Re:Sun's core too cold for fusion, sort of

[timeOday]

Oh, that reminds me when I asked my chemistry teacher why water would evaporate even below the boiling point. He said something similar, the temperature is the average but on occasion a molecule gets enough energy to exceed the threshold (thus cooling the others when it leaves with its heat). Similar? Or not?

But how much is that in electron volts?

[Ungrounded+Lightning]

China's Fusion Reactor Reaches 100 Million Degrees Celsius

Plasma energy sounds really large when you express it in temperature. But a more convenient gauge may be the voltage needed to accelerate the particles to velocity magnitudes correspondng to that sort of energy. This is also directly applicable to fusion systems, such as the Farnsworth-Hirsch or Bussard's Polywell, which use electric fields to accelerate the particles into the reaction volume.

Both electrons and hydrogen nuclei have a charge magnitude of 1, so dropping them across a potential difference of N volts adds N electron volts of energy to each particle. Then, if you let the plasma thermalize to a Maxwellâ"Boltzmann distribution, the electron temperature will be (by definition) the temperature of the distribution is about 2/3 that corresponding to the average electron energy.

So to go from degrees Celsius degrees (of a thermalized plasma) to electron volts:
  - Subtract 273.15 - a .003% drop in the bucket. (Kelvin step sizes are the same but Celsius starts at 273.15 Kelvin.)
  - Divide by 11,605 to get electron volts.
  - Multiply by 2/3 to get the average energy of the electrons and ions.

That's an acceleration voltage of 6,025 volts (or 9,037 if you're going to react them before they thermalize). That's right in the ballpark for high-end vacuum tube technology - like the second anode on a CRT. (Those ran about 3000 to 6000 V in the 1940s, and about 25,000 V when modern color tubes were being replaced by flat panels.)

You can see why we all had high hopes for things like Polywell, where (if it worked as expected) a "gassy vacuum tube" that would fit in a strip-mall store's back room, with all supporting equipment (mostly mid-20th-century style electronics), and provide 100 MW of DC at cross-country power line voltages.

Of course many of the other methods for directly heating plasma heat the electrons much more than the ions. So the average energy of the plasma may be substantially lower.

Re:Sun's core too cold for fusion, sort of

Similar in that statistically unlikely things happen quite often with enough time or space.
The mean free path of a neutrino is calculated to be several light years through solid lead before hitting a particle.
However neutrinos are emitted by the sun so frequently and neutrino detectors are so large that we can detect them reasonably frequently.

ITER wont produce power

[angel'o'sphere]

It will run at 400 - 600 seconds and will produce more energy than it consumes, that is all. There is no power plant attached nor will there ever be: https://www.iter.org/sci/Goals

And the power production is not clean as long as we use deuterium + tritium, the reactor vessel will have to be replaced around every 10 years and discarded as highly radioactive waste.

Regarding sustainability: ITER will attempt to breed tritium ... lets see how good that works.

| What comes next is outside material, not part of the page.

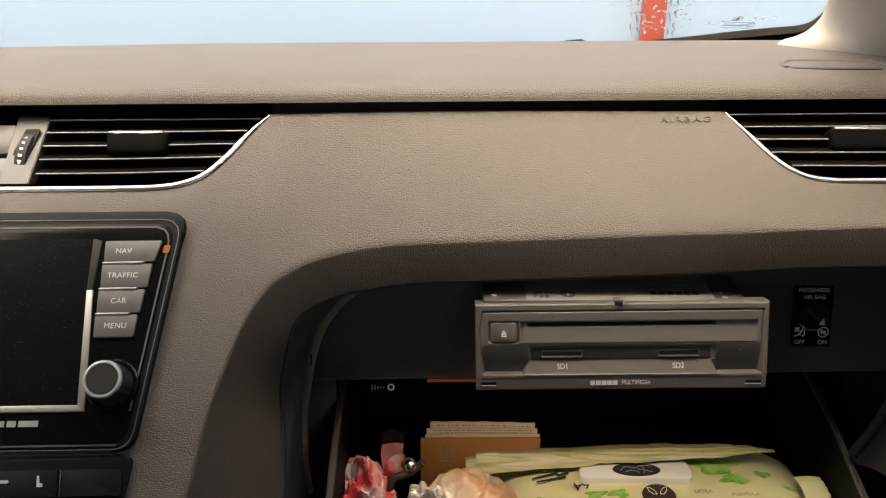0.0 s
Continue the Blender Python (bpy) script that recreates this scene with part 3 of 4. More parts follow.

Otherwise we had to farm tritium from the sea, which is energy intensive and causes another spot in the chain to work with an radioactive element.

Re:Gravitational plasma confinement/optical densit

[dryeo]

My understanding is that the energy output, per cubic meter, is about the same as the human body, 50-100 watts or whatever. Just that there are a lot of cubic meters in the core of the Sun, so it adds up. As the AC says, proton-proton fusion is slow, even at the pressures and temperatures at the core.

Re: could only maintain the state for 10 seconds

[jd]

Not really. The only direct products you make will be Helium-4 (stable), Helium-5 and Helium-6. You could smash up or change isotope a carbon, nitrogen or oxygen atom, I suppose. But you're talking very short half-lives.

The concrete is a problem. Fortunately, the Iranians have a recipe that is less likely to powder or fail. So, with trade restored under the joint agreement, we're ok.

Oh.

Re:Apparently not

[mikael]

They keep running into problems. I've read a few papers, and they would hit problems such as the metals used weren't strong enough to withstand the magnetic fields they were generating. That was fixed. Then the plasma rings would start to twist, buckle, warp and pinch into singularities. Stellerators fixed that problem by putting some torsion into the plasma rings. Tokamaks fixed that problem by adding extra magnetic field randomness or something to break up the standing waves. That fixed that problem. Then the neutron bombardment started poking holes in the metal structure, which weakens it over time. Maybe that has been fixed, but it keeps going round and round.